— start of Dataset extract —

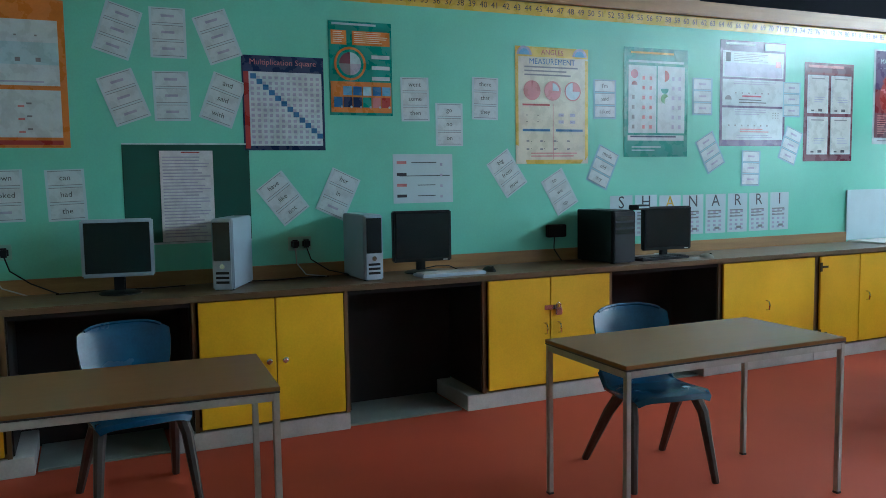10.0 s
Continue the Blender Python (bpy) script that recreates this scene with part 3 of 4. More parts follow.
span("poster", "left", 2.098, 2.698, 1.546, 2.36, P["cream"], "yellow edged angles and measurement chart", [("r", "yellow", 0, 0.0, 0.04, 0.92), ("r", "yellow", 0, 0, 1, 0.035), ("r", "yellow", 0.96, 0.0, 1, 0.9), ("r", "yellow", 0.0, 0.915, 1.0, 1.0), ("d", "lilac", 0.12, 0.93, 0.10, 0, 180), ("d", "skyblue", 0.12, 0.93, 0.07, 0, 180), ("d", "lilac", 0.88, 0.93, 0.10, 0, 180), ("d", "skyblue", 0.88, 0.93, 0.07, 0, 180), ("r", "pink", 0.505, 0.04, 0.512, 0.52), ("t", "red", "ANGLES", 0.5, 0.955, 0.062), ("t", "blue", "MEASUREMENT", 0.5, 0.875, 0.068), ("b", "grey", 0.12, 0.74, 0.9, 0.84, 3), ("d", "pink", 0.22, 0.63, 0.115), ("d", "red", 0.22, 0.63, 0.105, 85, 93), ("d", "pink", 0.5, 0.63, 0.115), ("d", "white", 0.5, 0.63, 0.09, 0, 90), ("d", "pink", 0.78, 0.63, 0.115), ("d", "white", 0.78, 0.63, 0.10, 90, 360), ("r", "red", 0.09, 0.50, 0.46, 0.515), ("g", "ink", 0.14, 0.36, 0.44, 0.47, 2, 2, 0.12), ("g", "lilac", 0.58, 0.35, 0.9, 0.47, 2, 2, 0.45), ("g", "ink", 0.62, 0.36, 0.9, 0.47, 2, 2, 0.10), ("r", "blue", 0.09, 0.28, 0.46, 0.30), ("r", "blue", 0.54, 0.28, 0.92, 0.30), ("g", "grey", 0.14, 0.12, 0.88, 0.26, 4, 2, 0.20), ("g", "ink", 0.2, 0.13, 0.9, 0.25, 4, 2, 0.08), ("b", "pink", 0.2, 0.05, 0.85, 0.10, 2)], curl=0.03)
_gr = [("r", "white", 0.07, 0.22, 0.5, 0.84), ("r", "white", 0.52, 0.22, 0.95, 0.84), ("r", "pale", 0.07, 0.865, 0.93, 0.885), ("r", "white", 0.06, 0.15, 0.94, 0.20), ("b", "navy", 0.1, 0.16, 0.9, 0.20, 1), ("d", "magenta", 0.16, 0.76, 0.055), ("d", "darkred", 0.16, 0.66, 0.045, 0, 180), ("d", "red", 0.63, 0.75, 0.07, -90, 90), ("d", "teal", 0.63, 0.63, 0.06, 180, 360), ("d", "green", 0.63, 0.54, 0.06, 30, 270), ("g", "pink", 0.28, 0.26, 0.5, 0.8, 2, 6, 0.35), ("g", "lilac", 0.74, 0.26, 0.95, 0.8, 2, 6, 0.4), ("g", "grey", 0.12, 0.26, 0.22, 0.62, 1, 4, 0.4), ("b", "pale", 0.12, 0.04, 0.6, 0.10, 2), ("b", "yellow", 0.1, 0.92, 0.85, 0.97, 1)]
span("poster", "left", 3.015, 3.615, 1.593, 2.401, P["teal"], "teal bordered fractions chart", _gr, curl=0.02)
_gm = [("r", "white", 0.035, 0.655, 0.965, 0.90), ("r", "white", 0.035, 0.385, 0.965, 0.635), ("r", "white", 0.035, 0.06, 0.965, 0.365), ("r", "lilac", 0.06, 0.665, 0.94, 0.79), ("b", "grey", 0.20, 0.80, 0.72, 0.88, 5), ("b", "lilac", 0.20, 0.68, 0.74, 0.78, 6), ("r", "ink", 0.08, 0.80, 0.15, 0.885), ("r", "pink", 0.84, 0.76, 0.92, 0.82), ("g", "grey", 0.22, 0.50, 0.82, 0.56, 6, 1, 0.22), ("r", "magenta", 0.33, 0.47, 0.62, 0.485), ("b", "ink", 0.28, 0.40, 0.70, 0.45, 2), ("b", "lilac", 0.2, 0.58, 0.85, 0.62, 2), ("d", "grey", 0.12, 0.44, 0.05, 0, 180), ("b", "lilac", 0.22, 0.29, 0.72, 0.355, 3), ("g", "grey", 0.12, 0.19, 0.8, 0.25, 7, 1, 0.25), ("g", "ink", 0.80, 0.27, 0.92, 0.34, 3, 3, 0.35), ("b", "pink", 0.3, 0.12, 0.75, 0.17, 2), ("b", "lilac", 0.25, 0.07, 0.8, 0.11, 2), ("b", "white", 0.07, 0.925, 0.62, 0.985, 1), ("r", "pale", 0.66, 0.92, 0.98, 0.985)]
span("poster", "left", 3.937, 4.632, 1.675, 2.505, P["purple"], "purple bordered glossy three panel grammar chart", _gm)
_fp = [("b", "pink", 0.08, 0.915, 0.92, 0.985, 1), ("r", "darkred", 0.05, 0.885, 0.95, 0.90)]
for px, py in ((0.06, 0.49), (0.53, 0.49), (0.06, 0.07), (0.53, 0.07)):
    _fp += [("r", "white", px, py, px + 0.42, py + 0.385), ("r", "card", px + 0.015, py + 0.01, px + 0.405, py + 0.375), ("r", "grey", px + 0.08, py + 0.345, px + 0.34, py + 0.357), ("g", "lilac", px + 0.03, py + 0.05, px + 0.07, py + 0.33, 1, 8, 0.3), ("b", "lilac", px + 0.14, py + 0.10, px + 0.36, py + 0.17, 3), ("r", "ink", px + 0.08, py + 0.02, px + 0.14, py + 0.035), ("r", "ink", px + 0.22, py + 0.018, px + 0.30, py + 0.045)]
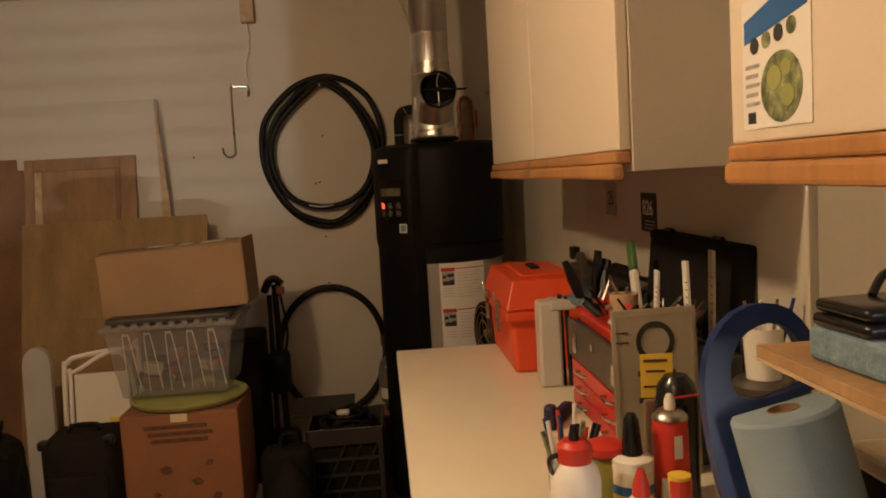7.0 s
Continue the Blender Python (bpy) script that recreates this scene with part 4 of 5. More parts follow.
# ---- things standing at the near end of the bench ----
sb = tote("dark_bin", (-0.375, -4.22, 0), 0.48, 0.36, 0.575, CRATE, None, "dark plastic bin against the bench end")
part("load", block((-0.215, -0.15, 0.4), (0.215, 0.15, 0.58), 0.02), DARK, sb)
part("load", block((0.03, -0.15, 0.56), (0.225, 0.15, 0.633), 0.02), DARK, sb)
dome = bmesh.new()
bmesh.ops.create_uvsphere(dome, u_segments=36, v_segments=18, radius=1)
for v in dome.verts:
    z = v.co.z if v.co.z > 0 else v.co.z * 0.25
    v.co = Vector((v.co.x * 0.178 - 0.05 * max(z, 0) ** 1.5, v.co.y * 0.13, z * 0.205 + 0.06))
cap_t = thing("black_hood", (-0.478, -4.18, 0.58), -12, "large smooth black cloth hood on the bin", "cover")
part("shell", dome, DARK, cap_t, "", True)
part("brim", lathe([(0.16, 0.04), (0.20, 0.05), (0.205, 0.06), (0.19, 0.07)], 32), DARK, cap_t)
hm = thing("helmet", (-0.192, -4.15, 0.632), 8, "black and white open helmet with shiny visor", "helmet", rx=-4)
hm.scale = (0.80, 0.80, 0.84)
part("lower_shell", lathe([(0.0, 0.0), (0.06, 0.004), (0.10, 0.03), (0.122, 0.07), (0.127, 0.105), (0.118, 0.107)], 40), PAPER, hm, "white lower shell", True)
part("opening_rim", tube([(0.118 * math.cos(6.2832 * k / 16), 0.118 * math.sin(6.2832 * k / 16), 0.118 + 0.012 * math.sin(6.2832 * k / 16)) for k in range(16)], 0.021, 10, True, 4), BLACKG, hm, "thick padded black rim", True)
part("lining", lathe([(0.0, 0.035), (0.07, 0.045), (0.10, 0.075), (0.108, 0.115)], 32), DARK, hm, "dark lining", True)
part("rear_dome", lathe([(0.124, 0.112), (0.121, 0.145), (0.105, 0.180), (0.075, 0.205), (0.06, 0.212), (0.056, 0.206), (0.07, 0.198), (0.098, 0.174), (0.113, 0.142), (0.116, 0.112)], 26, None, (0, 0, 0), 60, 205), BLACK, hm, "black shell dome", True)
part("visor", lathe([(0.117, 0.125), (0.111, 0.16), (0.099, 0.185)], 10, None, (0, 0, 0), 165, 200), CHROME, hm, "shiny visor", True)
part("side_vent", block((-0.075, -0.127, 0.062), (-0.015, -0.112, 0.086), 0.006), BLACKG, hm, "dark side vent")
part("chin_strap", tube([(-0.012, 0.06, 0.205), (0.03, 0.03, 0.185), (0.066, -0.02, 0.150)], 0.010, 6, flat=0.35), GREYP, hm, "grey chin strap")
part("buckle", block((0.026, -0.02, 0.128), (0.040, -0.008, 0.158), 0.003), RED, hm, "red buckle")
tagged(part("tall_case", block((-0.10, -4.02, 0), (-0.04, -3.975, 0.79), 0.006), CRATE), "narrow dark case standing at the wall", "case")
bag("black_bag", (-0.062, -4.19, 0), (0.115, 0.20, 0.74), "dark slim fabric bag on the floor", 31)


# ---- things on the bench, far end ----
tbx = thing("toolbox", (-0.257, -1.86, 0.911), 0, "bright orange plastic toolbox with steel latches", "toolbox")
part("tub", block((-0.105, -0.225, 0), (0.105, 0.225, 0.165), 0.012, None, 2, 0.93), ORANGE, tbx)
part("rim", block((-0.122, -0.242, 0.150), (0.122, 0.242, 0.178), 0.006), ORANGE, tbx)
lb = block((-0.12, -0.24, 0.179), (0.12, 0.24, 0.262), 0.006)
for v in lb.verts:
    if v.co.z > 0.22:
        v.co.x *= 0.82
        v.co.y *= 0.93
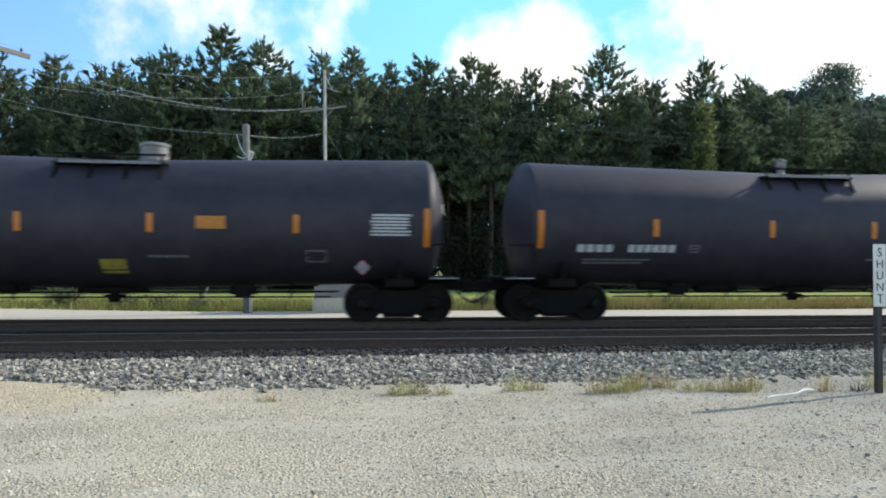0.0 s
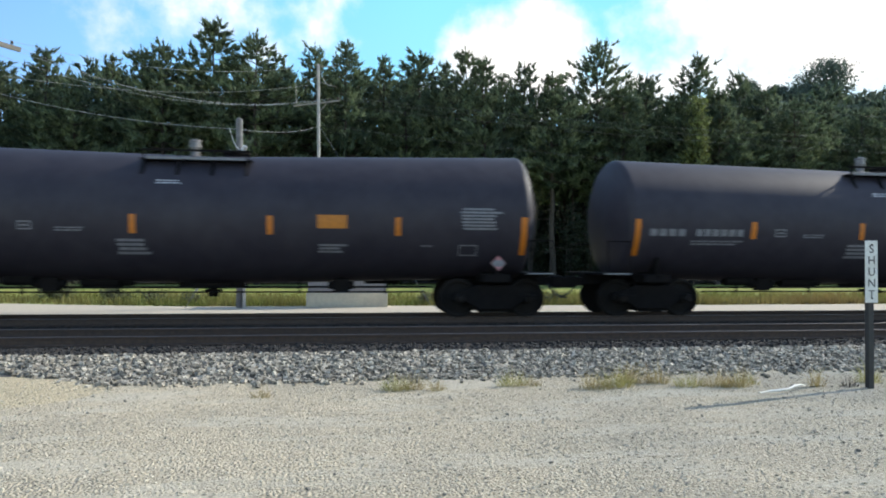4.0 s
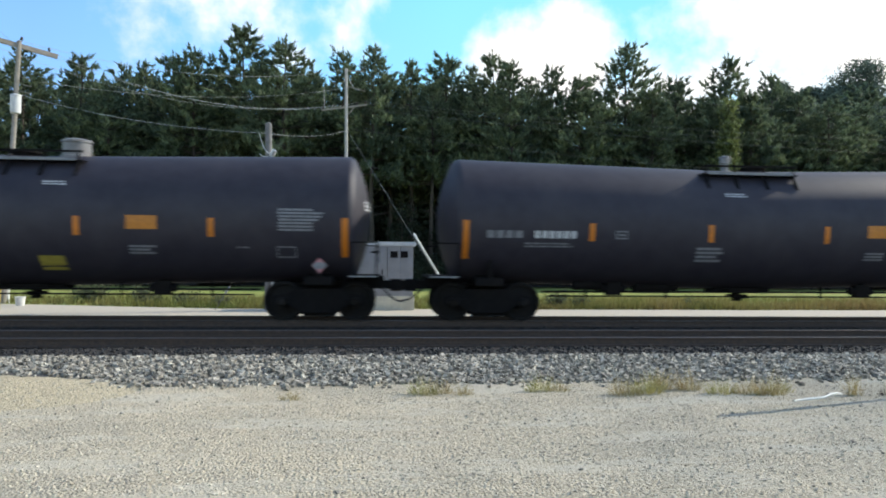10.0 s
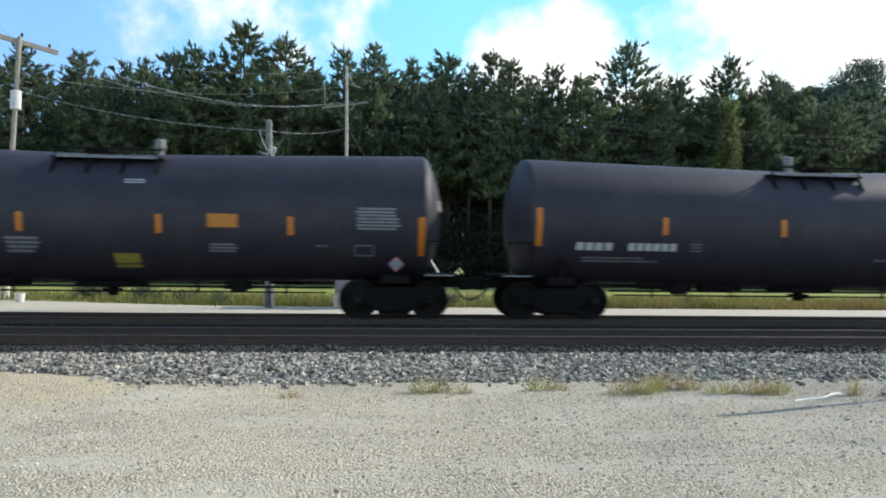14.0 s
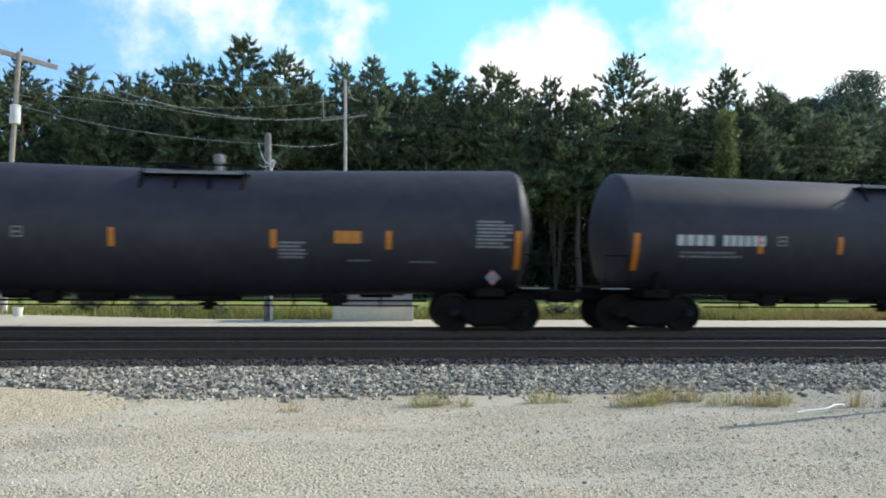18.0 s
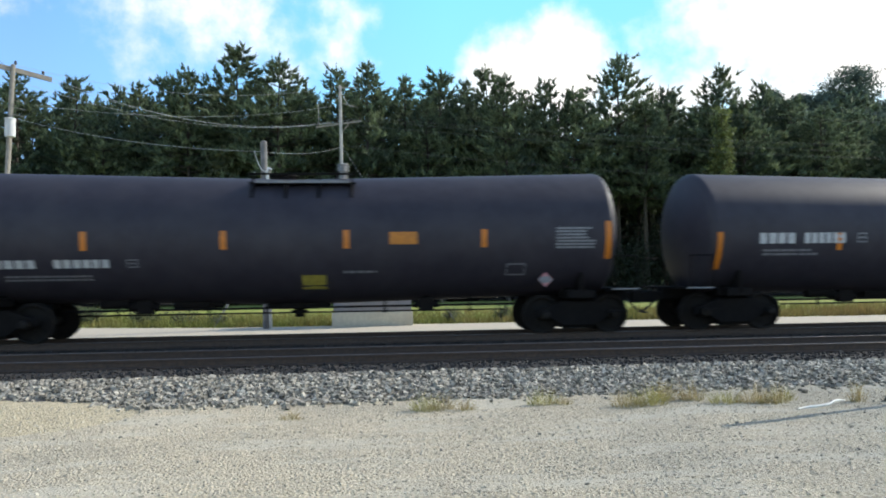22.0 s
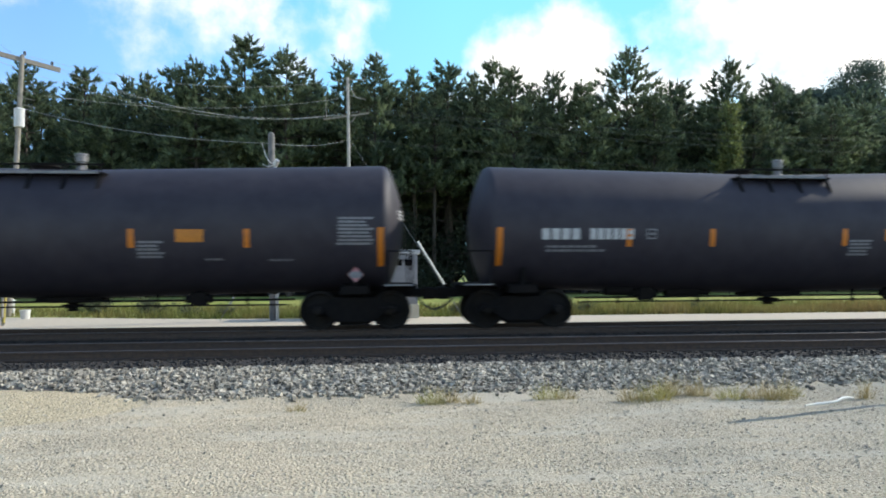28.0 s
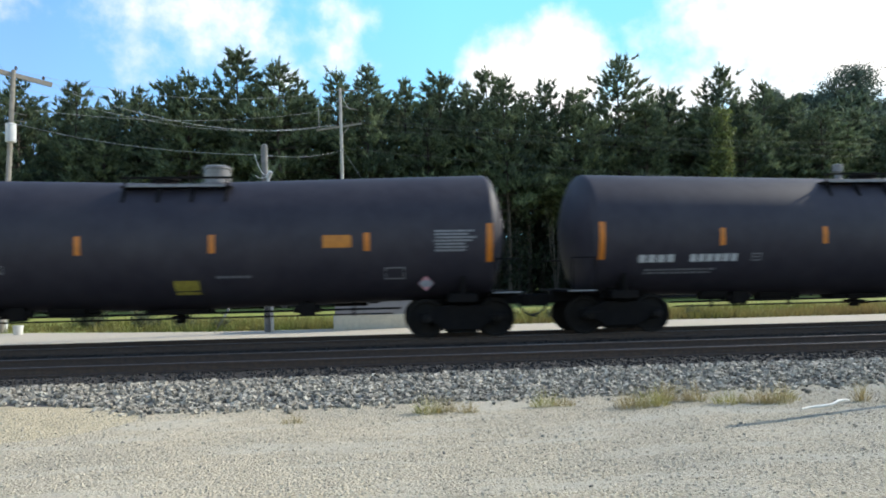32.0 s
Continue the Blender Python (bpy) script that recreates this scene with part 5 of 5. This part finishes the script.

— end of Dataset extract —

§ Your goal
Gather all lines from the listing above in which "follow" occurs.

§ Solution to the exercise
Continue the Blender Python (bpy) script that recreates this scene with part 3 of 4. More parts follow.
Continue the Blender Python (bpy) script that recreates this scene with part 4 of 5. More parts follow.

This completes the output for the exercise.